Paul Washer’s book, Gospel Assurance & Warnings (Grand Rapids: Reformation Heritage Books, 2014) is the third book in the “Recovering the Gospel” series. Basically, it is a collection of Particular/Strict Baptist sermons on the themes of true and false assurance and conversion found in 1 John and Matthew 7:13-27. The book has two main parts: 1) Biblical Assurance (1 John) and 2) Warnings to Empty Confessors (Matt. 7:13-27). There are a total of 19 chapters covering 252 pages. The book doesn’t contain a Scripture or topical index.
I appreciated the fact that Washer explained the gospel clearly in this book. He mentioned the deity of Christ, the redemption we have in Christ, the power of the Holy Spirit in regeneration, and the truth of the forgiveness of sins. There are several clear presentations of the gospel in this book.
However, I hesitate to recommend this book for various reasons. First, the overall tone of the book was too harsh in my opinion. Over and over (and over!) Washer talked about the millions of unconverted people sitting in Church pews; over and over he attacked Christians for “carnality;” over and over he questioned whether a Christian’s conversion was true or not. I agree that many churches proclaim a false gospel, and many people say they are Christians but they are not; however, Washer’s negative tone will turn off the very people who need to read this book (he might be preaching to the choir in this book).
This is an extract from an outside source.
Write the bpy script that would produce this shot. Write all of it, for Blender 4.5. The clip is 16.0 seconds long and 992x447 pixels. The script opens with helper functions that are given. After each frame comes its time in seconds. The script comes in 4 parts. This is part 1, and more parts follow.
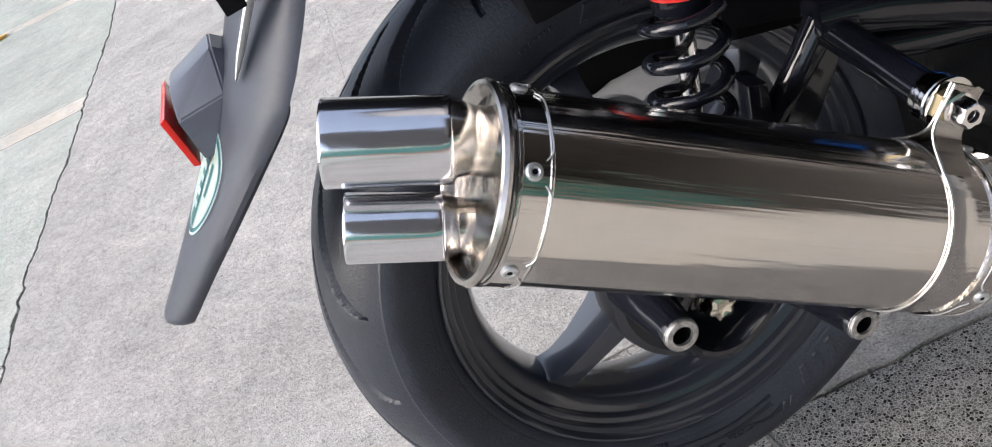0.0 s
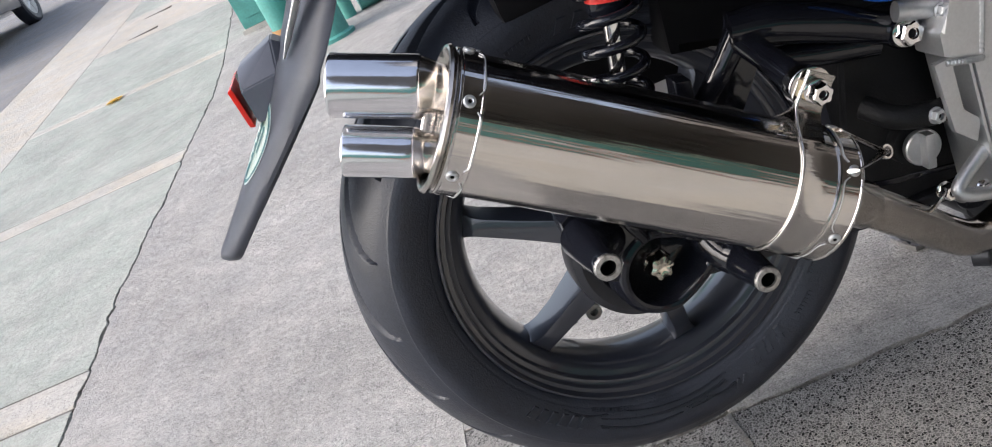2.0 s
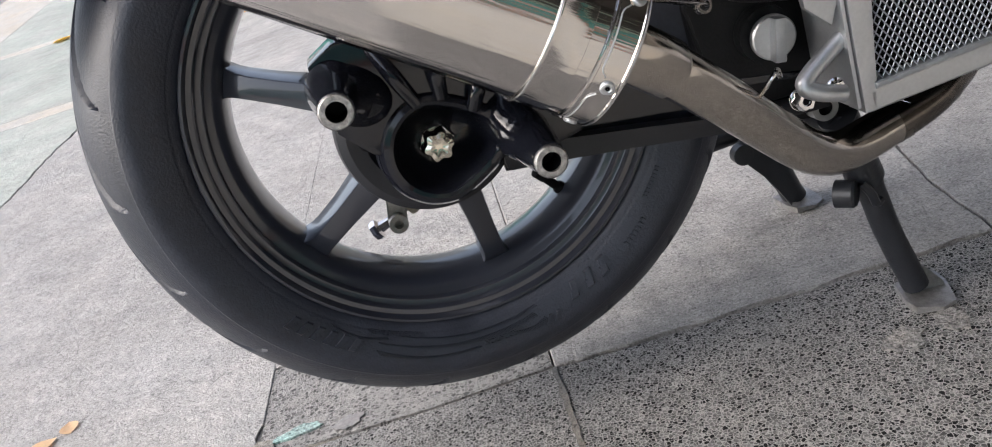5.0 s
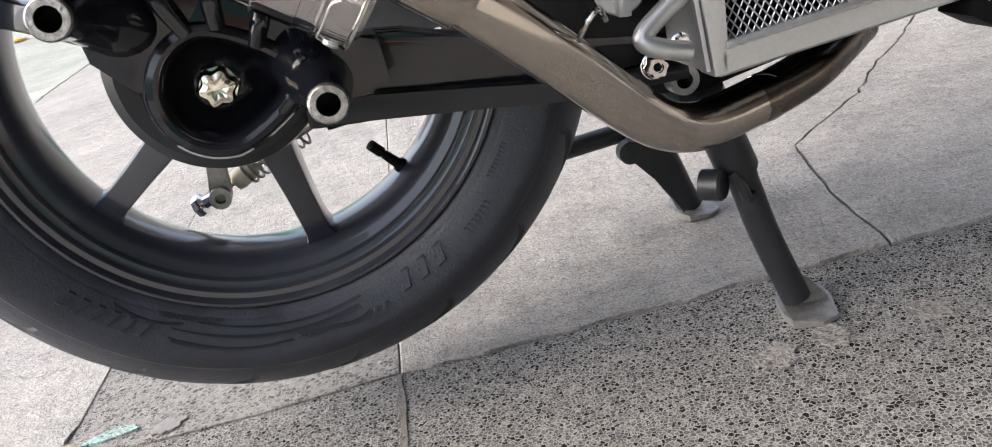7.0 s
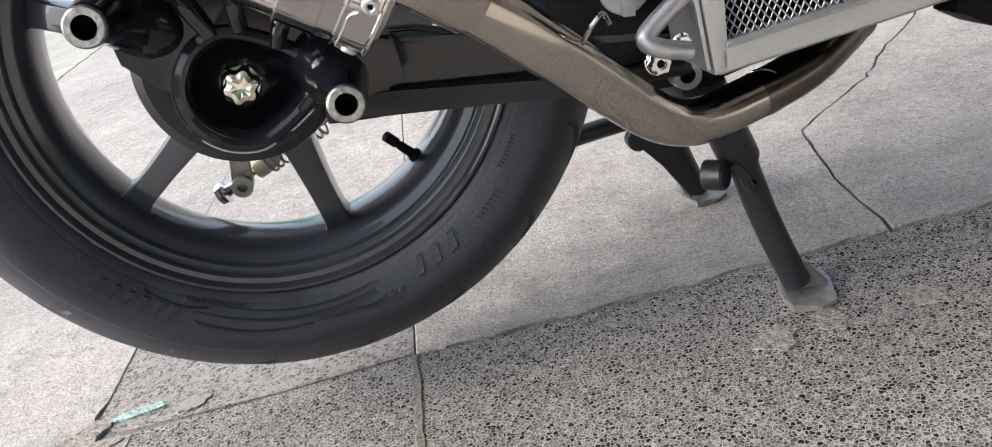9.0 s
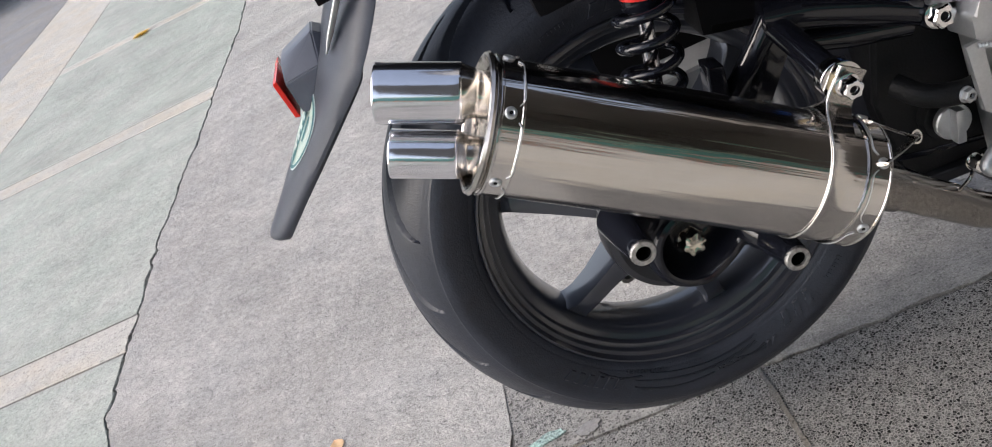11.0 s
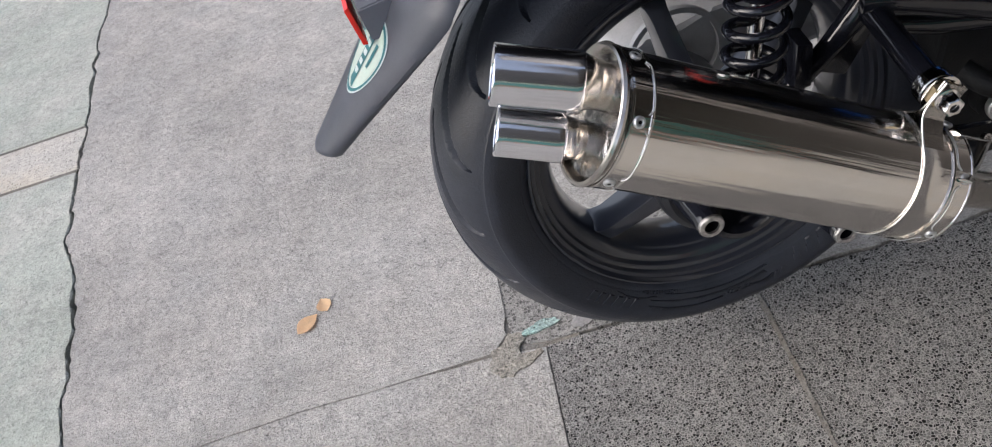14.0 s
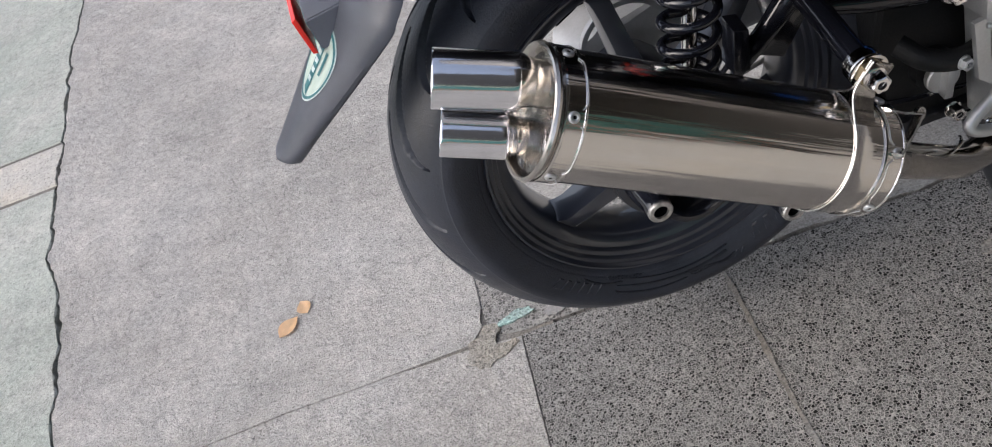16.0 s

I would not use this book for “outreach/evangelism” or give it to a nominal Christian because the emphasis is more on judgment than grace. The book wasn’t even edifying for me to read since Washer made me think more about myself and my conversion than God’s grace in Christ. In fact, the book ends on the topic of Hell.
I also hesitate to recommend this book because the sermons are not at all exegetical sermons on 1 John and Matthew 7:13-27. Rather, they are sermons that focus only on the topics of true and false assurance and conversion found in those texts. Washer didn’t exegete the texts fully and redemptive-historically; rather, he picked a theme from the text and expanded upon it using other Scriptures. Several times this topical approach left me with a less-than-satisfactory understanding of the text at hand.
One final note: the book is repetitious and wordy. Washer kept saying the same things over and over; I believe the book could have covered the same points 150 pages rather than 250. Some editing down would have been helpful.
In summary, although I agree with the doctrines of grace presented in this book, I do not recommend it because it didn’t leave me looking at Jesus with confidence in him. Instead, it left me with the repeated reminder of the worldliness of the church and the need to examine myself and think about my conversion. FYI, if you’re looking for Reformed resources on this topic, see Herman Bavinck’s The Certainty of Faith, Thomas Watson’s The Doctrine of Repentance, Louis Berkhof’s The Assurance of Faith, or many of John Newton’s letters.
This book was reviewed as part of the CrossFocused Review program. I was given the book in exchange for an honest review.